* Exercise directions *
Output a verbatim copy of the data, cut off after the line that contains "shutter > 0, shutter".

* Material for this exercise *

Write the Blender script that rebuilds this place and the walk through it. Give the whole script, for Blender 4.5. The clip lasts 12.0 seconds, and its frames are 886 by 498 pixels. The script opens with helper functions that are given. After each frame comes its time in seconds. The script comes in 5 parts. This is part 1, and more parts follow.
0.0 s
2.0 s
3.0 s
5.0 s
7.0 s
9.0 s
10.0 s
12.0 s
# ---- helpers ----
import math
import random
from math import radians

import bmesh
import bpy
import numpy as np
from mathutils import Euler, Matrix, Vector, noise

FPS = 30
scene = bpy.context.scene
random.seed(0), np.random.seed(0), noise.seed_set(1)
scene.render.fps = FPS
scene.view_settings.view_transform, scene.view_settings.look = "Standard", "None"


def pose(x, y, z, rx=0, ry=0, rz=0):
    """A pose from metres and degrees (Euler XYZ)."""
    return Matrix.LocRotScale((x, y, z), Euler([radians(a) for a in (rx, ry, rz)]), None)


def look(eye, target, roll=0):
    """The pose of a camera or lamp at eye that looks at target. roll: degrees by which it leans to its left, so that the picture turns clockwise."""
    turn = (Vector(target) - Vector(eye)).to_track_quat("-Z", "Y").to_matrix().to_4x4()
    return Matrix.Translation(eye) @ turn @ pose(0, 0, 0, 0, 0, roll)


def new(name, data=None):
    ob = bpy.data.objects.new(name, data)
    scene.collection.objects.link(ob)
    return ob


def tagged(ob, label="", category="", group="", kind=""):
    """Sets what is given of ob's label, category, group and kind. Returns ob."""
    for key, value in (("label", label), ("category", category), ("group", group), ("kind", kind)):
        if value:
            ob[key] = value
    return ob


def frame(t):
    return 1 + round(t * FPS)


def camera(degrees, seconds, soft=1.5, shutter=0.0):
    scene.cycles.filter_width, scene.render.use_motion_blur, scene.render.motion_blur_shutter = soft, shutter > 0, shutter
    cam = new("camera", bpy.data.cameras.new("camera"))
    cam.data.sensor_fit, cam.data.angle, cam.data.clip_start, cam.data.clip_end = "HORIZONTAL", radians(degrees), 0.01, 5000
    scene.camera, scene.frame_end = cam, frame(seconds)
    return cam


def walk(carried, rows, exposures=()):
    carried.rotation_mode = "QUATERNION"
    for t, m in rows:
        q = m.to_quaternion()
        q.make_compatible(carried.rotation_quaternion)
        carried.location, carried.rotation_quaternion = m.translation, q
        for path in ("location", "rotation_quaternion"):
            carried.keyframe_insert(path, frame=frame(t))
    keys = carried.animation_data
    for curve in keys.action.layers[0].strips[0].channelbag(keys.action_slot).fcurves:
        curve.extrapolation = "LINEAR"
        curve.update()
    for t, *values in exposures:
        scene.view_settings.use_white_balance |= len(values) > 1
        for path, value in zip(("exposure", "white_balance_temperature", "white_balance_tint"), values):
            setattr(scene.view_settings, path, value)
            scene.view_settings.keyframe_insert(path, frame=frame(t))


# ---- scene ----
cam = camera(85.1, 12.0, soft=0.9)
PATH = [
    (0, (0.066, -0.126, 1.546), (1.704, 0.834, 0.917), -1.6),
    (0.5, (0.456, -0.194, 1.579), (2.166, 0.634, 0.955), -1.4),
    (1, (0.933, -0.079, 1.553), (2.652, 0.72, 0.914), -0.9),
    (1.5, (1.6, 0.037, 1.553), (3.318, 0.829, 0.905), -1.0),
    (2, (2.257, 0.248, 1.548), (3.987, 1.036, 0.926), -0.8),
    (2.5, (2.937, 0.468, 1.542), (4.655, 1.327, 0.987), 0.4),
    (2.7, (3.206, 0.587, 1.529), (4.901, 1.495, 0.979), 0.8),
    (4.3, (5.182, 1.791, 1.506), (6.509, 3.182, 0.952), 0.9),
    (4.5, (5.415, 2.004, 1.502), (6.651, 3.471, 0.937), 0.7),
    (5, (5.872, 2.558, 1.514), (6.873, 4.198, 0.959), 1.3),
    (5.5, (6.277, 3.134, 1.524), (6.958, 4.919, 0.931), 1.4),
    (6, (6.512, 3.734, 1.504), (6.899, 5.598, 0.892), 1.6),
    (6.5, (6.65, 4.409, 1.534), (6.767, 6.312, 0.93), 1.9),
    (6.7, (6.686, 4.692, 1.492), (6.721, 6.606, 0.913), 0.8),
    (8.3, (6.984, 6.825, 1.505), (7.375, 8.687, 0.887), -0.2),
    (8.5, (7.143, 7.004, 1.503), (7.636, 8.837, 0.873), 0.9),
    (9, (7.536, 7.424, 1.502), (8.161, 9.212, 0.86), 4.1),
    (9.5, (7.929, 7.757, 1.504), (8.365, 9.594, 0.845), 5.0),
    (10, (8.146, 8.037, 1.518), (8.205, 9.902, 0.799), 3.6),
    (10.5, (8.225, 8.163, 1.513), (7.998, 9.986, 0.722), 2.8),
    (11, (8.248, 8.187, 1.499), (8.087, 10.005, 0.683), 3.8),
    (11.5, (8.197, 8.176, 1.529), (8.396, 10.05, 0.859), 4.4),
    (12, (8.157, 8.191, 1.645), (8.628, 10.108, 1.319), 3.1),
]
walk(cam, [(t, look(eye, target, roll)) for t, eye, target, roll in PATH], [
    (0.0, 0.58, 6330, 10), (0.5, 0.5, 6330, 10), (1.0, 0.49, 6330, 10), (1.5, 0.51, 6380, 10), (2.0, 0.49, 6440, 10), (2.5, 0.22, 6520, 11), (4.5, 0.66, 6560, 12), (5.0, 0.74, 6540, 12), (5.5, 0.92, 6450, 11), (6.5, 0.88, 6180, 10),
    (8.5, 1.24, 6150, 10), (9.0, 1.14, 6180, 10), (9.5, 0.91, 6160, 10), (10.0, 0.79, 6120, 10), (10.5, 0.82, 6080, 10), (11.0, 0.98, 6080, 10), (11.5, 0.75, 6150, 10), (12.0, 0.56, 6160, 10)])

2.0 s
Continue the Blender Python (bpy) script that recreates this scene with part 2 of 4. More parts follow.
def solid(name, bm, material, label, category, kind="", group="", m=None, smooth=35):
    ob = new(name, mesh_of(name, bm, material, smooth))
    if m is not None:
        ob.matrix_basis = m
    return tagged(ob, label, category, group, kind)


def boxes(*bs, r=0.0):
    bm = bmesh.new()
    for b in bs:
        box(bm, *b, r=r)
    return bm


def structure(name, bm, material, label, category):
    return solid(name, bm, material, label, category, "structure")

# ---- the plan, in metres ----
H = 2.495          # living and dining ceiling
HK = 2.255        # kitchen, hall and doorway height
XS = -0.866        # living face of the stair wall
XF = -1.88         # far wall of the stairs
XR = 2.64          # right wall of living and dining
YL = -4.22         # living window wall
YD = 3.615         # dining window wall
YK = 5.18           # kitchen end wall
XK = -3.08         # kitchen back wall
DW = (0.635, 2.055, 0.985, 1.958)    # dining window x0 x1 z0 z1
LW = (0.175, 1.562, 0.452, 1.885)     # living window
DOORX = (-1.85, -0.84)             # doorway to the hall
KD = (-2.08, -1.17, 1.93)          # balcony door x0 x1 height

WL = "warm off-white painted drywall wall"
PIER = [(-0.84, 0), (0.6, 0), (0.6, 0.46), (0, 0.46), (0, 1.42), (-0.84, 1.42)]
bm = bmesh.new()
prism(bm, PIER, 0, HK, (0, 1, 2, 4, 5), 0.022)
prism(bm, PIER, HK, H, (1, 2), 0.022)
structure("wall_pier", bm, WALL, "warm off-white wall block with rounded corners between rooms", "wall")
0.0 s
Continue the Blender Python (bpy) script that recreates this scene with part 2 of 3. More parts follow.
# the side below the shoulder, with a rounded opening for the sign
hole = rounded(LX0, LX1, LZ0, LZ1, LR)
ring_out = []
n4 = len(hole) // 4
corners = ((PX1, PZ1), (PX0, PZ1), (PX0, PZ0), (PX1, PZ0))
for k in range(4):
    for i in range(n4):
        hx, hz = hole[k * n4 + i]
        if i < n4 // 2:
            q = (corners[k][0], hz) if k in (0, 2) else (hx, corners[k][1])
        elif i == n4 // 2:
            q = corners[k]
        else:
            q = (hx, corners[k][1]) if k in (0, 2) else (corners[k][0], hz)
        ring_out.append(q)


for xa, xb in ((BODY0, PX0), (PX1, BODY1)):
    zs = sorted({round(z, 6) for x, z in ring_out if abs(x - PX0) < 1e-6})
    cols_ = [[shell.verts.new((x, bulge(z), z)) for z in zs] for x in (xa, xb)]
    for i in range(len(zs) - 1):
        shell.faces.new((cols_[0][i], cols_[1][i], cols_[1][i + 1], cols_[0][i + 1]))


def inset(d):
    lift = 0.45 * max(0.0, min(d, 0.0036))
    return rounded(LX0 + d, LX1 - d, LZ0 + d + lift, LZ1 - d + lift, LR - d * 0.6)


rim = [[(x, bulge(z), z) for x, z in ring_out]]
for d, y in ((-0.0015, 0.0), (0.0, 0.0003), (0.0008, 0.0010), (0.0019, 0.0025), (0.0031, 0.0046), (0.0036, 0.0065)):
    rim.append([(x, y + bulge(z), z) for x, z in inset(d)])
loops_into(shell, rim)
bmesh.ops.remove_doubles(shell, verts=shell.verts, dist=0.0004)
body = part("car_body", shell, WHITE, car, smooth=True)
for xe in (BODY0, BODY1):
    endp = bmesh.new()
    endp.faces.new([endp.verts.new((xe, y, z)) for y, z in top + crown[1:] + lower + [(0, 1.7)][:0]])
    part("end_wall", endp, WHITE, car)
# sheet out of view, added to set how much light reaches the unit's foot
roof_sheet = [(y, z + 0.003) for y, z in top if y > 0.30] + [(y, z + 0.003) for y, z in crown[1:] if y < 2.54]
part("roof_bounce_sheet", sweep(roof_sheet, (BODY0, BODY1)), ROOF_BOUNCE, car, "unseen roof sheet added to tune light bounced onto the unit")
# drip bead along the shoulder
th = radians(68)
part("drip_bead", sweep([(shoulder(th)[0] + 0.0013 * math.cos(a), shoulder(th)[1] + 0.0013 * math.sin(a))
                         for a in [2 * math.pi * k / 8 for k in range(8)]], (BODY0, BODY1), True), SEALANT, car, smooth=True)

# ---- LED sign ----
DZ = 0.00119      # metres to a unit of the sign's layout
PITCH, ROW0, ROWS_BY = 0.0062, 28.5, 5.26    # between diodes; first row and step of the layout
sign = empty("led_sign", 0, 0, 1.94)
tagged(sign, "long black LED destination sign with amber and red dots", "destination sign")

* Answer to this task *
Write the Blender script that rebuilds this place and the walk through it. Give the whole script, for Blender 4.5. The clip lasts 12.0 seconds, and its frames are 886 by 498 pixels. The script opens with helper functions that are given. After each frame comes its time in seconds. The script comes in 5 parts. This is part 1, and more parts follow.
0.0 s
2.0 s
3.0 s
5.0 s
7.0 s
9.0 s
10.0 s
12.0 s
# ---- helpers ----
import math
import random
from math import radians

import bmesh
import bpy
import numpy as np
from mathutils import Euler, Matrix, Vector, noise

FPS = 30
scene = bpy.context.scene
random.seed(0), np.random.seed(0), noise.seed_set(1)
scene.render.fps = FPS
scene.view_settings.view_transform, scene.view_settings.look = "Standard", "None"


def pose(x, y, z, rx=0, ry=0, rz=0):
    """A pose from metres and degrees (Euler XYZ)."""
    return Matrix.LocRotScale((x, y, z), Euler([radians(a) for a in (rx, ry, rz)]), None)


def look(eye, target, roll=0):
    """The pose of a camera or lamp at eye that looks at target. roll: degrees by which it leans to its left, so that the picture turns clockwise."""
    turn = (Vector(target) - Vector(eye)).to_track_quat("-Z", "Y").to_matrix().to_4x4()
    return Matrix.Translation(eye) @ turn @ pose(0, 0, 0, 0, 0, roll)


def new(name, data=None):
    ob = bpy.data.objects.new(name, data)
    scene.collection.objects.link(ob)
    return ob


def tagged(ob, label="", category="", group="", kind=""):
    """Sets what is given of ob's label, category, group and kind. Returns ob."""
    for key, value in (("label", label), ("category", category), ("group", group), ("kind", kind)):
        if value:
            ob[key] = value
    return ob


def frame(t):
    return 1 + round(t * FPS)


def camera(degrees, seconds, soft=1.5, shutter=0.0):
    scene.cycles.filter_width, scene.render.use_motion_blur, scene.render.motion_blur_shutter = soft, shutter > 0, shutter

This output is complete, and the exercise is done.